A new interpreting service provider has taken over from ezispeak after the company that owned New Zealand’s first-appointed, third-party vendor for remote interpreting in over a decade went into liquidation.
“Connecting Now will be providing interpreting services previously provided by ezispeak,” the Ministry of Business, Innovation & Employment (MBIE) announced on its website.
Tim Hood, Managing Director at Connecting Now, told Slator, that the Australia-based language service provider (LSP) has been “providing services on behalf of [the liquidators] since the middle of June 2022.”
Authorities appointed PKF Melbourne as liquidators of Intellicomms, owner of the ezispeak brand, on September 8, 2021. As previously reported, Intellicomms sold ezispeak to Technologie Fluenti prior to liquidation.
According to Hood, Connecting Now has been working with PFK while the liquidators undertake the sale of the business assets of Intellicomms / ezispeak. “We do not have a direct commercial relationship with the MBIE,” he said.
Tim Hood and other Connecting Now executives have replaced the ezispeak team on the official New Zealand government contact list for telephone and video remote interpreting services (OPI / VRI).
Major Creditor
Hood said Connecting Now was founded in 2021 and started doing business with its own direct customers from January 2022. The LSP provides services to a number of former ezispeak customers, but not all.
Connecting Now is a subsidiary of QPC, a major creditor of Intellicomms. At this writing, it is the only LSP owned or operated by QPC, a software reseller and professional services provider of contact center technology. Headquartered in Melbourne, Australia, Connecting Now offers the full suite of language services.

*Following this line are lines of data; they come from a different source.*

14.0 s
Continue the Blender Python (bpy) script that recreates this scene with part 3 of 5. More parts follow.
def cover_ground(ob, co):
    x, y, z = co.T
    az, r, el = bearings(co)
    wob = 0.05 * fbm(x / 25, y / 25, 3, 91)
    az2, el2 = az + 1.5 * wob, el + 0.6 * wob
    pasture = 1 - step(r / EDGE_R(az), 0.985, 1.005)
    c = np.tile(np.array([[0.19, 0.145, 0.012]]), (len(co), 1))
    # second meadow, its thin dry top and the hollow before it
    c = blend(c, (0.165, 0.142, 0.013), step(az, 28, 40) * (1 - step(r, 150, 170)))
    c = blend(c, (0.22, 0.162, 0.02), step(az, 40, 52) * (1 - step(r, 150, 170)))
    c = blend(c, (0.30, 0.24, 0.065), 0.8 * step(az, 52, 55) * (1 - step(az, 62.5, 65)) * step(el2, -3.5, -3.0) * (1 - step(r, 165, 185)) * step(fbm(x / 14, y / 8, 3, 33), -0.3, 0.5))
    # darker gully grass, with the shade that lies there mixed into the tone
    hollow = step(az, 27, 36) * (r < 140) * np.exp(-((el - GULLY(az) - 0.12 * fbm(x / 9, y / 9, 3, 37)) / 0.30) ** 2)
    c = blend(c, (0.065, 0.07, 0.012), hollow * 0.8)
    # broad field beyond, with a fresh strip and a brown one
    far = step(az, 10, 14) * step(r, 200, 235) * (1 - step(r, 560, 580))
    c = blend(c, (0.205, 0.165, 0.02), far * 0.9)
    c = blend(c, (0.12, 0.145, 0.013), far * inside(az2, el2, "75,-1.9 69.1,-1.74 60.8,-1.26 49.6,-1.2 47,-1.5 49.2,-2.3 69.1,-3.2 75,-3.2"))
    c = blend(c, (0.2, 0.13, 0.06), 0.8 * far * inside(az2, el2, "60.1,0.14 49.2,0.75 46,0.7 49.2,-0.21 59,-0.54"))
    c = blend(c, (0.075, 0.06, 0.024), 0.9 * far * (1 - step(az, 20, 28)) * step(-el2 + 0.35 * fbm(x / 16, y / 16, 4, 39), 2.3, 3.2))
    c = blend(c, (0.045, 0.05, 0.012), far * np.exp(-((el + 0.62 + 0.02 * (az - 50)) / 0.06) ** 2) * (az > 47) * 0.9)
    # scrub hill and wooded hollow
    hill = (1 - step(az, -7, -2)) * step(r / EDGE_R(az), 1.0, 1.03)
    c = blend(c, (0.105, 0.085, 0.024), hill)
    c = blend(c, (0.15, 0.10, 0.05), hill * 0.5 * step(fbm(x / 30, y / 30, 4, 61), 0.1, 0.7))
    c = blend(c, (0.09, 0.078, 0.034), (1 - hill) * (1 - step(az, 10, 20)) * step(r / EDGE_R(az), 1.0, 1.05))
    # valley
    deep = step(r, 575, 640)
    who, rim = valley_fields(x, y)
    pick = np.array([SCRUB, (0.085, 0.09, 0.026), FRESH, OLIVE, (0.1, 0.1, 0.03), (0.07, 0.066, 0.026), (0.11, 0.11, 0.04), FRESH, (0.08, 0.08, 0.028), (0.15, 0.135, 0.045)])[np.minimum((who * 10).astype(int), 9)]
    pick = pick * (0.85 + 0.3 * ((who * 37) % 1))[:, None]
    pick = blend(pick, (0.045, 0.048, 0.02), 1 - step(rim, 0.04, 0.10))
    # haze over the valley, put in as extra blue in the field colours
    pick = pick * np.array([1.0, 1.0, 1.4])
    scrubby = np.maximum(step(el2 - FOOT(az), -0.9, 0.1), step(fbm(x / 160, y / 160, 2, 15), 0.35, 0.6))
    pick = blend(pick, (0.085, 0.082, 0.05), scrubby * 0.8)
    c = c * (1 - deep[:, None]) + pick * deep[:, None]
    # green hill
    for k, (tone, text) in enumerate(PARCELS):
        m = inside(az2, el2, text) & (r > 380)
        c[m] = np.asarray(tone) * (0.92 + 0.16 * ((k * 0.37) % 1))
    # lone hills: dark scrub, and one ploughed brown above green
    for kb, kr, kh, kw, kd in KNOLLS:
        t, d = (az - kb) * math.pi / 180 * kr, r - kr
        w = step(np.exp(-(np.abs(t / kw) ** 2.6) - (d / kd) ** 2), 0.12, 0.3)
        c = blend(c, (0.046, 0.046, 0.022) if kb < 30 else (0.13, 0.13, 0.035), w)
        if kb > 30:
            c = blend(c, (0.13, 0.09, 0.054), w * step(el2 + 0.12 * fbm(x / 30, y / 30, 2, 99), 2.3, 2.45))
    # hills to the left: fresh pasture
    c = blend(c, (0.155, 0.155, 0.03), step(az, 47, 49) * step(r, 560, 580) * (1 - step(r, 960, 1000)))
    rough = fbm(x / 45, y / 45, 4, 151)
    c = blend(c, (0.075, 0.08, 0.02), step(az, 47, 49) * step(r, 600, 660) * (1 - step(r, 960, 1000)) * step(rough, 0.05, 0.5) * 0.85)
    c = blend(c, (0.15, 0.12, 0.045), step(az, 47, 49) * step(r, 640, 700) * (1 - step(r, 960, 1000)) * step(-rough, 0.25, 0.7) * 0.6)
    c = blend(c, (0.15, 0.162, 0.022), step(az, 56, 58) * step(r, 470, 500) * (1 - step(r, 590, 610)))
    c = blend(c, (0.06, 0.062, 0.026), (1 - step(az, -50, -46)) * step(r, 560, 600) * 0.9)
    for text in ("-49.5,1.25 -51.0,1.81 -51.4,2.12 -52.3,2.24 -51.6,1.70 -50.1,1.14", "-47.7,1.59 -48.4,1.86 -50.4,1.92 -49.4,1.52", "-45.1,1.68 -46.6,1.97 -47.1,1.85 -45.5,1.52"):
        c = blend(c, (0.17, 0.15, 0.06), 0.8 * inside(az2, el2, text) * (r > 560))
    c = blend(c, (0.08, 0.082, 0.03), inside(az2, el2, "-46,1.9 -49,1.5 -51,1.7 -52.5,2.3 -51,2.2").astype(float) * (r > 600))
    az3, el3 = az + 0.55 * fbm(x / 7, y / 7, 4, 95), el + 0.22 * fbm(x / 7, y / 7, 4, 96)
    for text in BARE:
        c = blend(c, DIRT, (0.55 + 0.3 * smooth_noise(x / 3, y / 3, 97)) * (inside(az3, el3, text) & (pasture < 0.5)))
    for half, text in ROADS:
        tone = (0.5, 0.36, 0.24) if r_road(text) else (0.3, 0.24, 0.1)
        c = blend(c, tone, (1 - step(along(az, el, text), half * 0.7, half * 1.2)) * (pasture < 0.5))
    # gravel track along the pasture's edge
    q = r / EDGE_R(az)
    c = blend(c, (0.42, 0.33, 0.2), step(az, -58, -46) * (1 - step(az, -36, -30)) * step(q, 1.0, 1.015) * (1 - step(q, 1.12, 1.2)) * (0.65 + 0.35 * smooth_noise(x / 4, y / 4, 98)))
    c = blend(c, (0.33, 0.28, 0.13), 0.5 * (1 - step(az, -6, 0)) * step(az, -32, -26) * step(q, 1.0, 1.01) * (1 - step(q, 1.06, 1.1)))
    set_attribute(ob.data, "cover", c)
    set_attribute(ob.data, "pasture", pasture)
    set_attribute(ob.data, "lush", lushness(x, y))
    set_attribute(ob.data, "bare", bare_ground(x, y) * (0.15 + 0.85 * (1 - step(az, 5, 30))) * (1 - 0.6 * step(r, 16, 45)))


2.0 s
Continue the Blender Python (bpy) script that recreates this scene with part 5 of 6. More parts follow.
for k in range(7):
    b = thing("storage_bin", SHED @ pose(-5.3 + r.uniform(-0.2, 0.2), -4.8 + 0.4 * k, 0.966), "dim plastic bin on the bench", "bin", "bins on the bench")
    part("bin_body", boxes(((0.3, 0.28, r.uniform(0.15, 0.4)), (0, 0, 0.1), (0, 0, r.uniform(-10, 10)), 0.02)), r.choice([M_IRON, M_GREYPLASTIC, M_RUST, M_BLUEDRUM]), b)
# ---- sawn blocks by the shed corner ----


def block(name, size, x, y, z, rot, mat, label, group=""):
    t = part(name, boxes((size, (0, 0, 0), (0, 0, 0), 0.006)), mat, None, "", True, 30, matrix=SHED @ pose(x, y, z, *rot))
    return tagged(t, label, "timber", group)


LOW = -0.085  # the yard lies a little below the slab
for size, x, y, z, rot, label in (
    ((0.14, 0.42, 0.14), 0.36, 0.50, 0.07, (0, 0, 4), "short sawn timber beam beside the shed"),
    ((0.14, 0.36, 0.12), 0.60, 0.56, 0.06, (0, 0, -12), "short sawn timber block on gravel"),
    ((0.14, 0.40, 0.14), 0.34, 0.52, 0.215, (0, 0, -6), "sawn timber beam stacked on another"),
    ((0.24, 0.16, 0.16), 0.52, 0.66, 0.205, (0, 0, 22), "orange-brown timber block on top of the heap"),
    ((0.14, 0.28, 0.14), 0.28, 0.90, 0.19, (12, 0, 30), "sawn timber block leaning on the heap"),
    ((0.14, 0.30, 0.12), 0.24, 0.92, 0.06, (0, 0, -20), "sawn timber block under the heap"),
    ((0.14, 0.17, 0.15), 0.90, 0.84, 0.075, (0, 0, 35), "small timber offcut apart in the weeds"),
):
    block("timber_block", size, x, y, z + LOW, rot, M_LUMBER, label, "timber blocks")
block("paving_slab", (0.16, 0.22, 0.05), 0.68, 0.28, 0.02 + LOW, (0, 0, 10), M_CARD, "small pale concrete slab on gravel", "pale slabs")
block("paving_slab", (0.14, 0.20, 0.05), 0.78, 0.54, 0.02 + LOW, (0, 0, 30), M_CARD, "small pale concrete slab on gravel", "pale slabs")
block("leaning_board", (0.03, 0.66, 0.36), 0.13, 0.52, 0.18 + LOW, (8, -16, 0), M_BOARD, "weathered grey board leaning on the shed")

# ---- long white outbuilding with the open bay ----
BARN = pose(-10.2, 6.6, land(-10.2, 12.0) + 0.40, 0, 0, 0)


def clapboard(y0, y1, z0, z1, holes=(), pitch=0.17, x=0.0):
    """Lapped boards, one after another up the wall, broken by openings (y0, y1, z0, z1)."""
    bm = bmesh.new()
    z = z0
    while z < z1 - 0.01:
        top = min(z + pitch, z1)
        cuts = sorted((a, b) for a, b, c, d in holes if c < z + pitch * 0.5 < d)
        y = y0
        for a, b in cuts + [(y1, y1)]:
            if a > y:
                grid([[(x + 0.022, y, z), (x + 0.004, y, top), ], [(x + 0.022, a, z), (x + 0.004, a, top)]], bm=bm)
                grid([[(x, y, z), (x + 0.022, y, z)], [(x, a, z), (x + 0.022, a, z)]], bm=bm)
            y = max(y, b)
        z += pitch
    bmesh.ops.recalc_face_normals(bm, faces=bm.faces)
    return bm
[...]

Hood told Slator, “QPC funded the liquidators’ challenge of the sale of business in the Supreme Court of Victoria and have worked with the liquidators following the court’s ruling to preserve the value of the assets of ezispeak to allow a sale to take place.”
As reported in May 2022, a Supreme Court judge in Victoria, Australia called the sale of ezispeak a “brazen and audacious example” of phoenixing; and the Australian Securities and Investments Commission has made the distinction between illegal phoenixing and a legitimate business rescue.
Hood explained, “This sale is expected to generate funds that may yield a dividend for all creditors of Intellicomms / ezispeak, which would include any interpreters or translators owed money.”
Offered Work
The Connecting Now MD said that “QPC and Connecting Now have no relationship with Technology Fluenti or Intellicomms.” He encourages interpreters who may have been contracted directly by either company to contact Technology Fluenti, which now trades as The Hello Co, or Intellicomms liquidators PFK.
Asked if translators were also affected by the ezispeak liquidation, Hood said he is not aware of any. However, they have “received dozens of approaches from interpreters impacted by the liquidation.”
Connecting Now has no access to the database of interpreters and translators ezispeak used to provide services and “cannot contact them proactively,” Hood said. Rather, “we have engaged our own team,” he added.
According to Hood, “Any language services professional who was impacted by the liquidation and who has made contact with Connecting Now has been offered work within our clients.”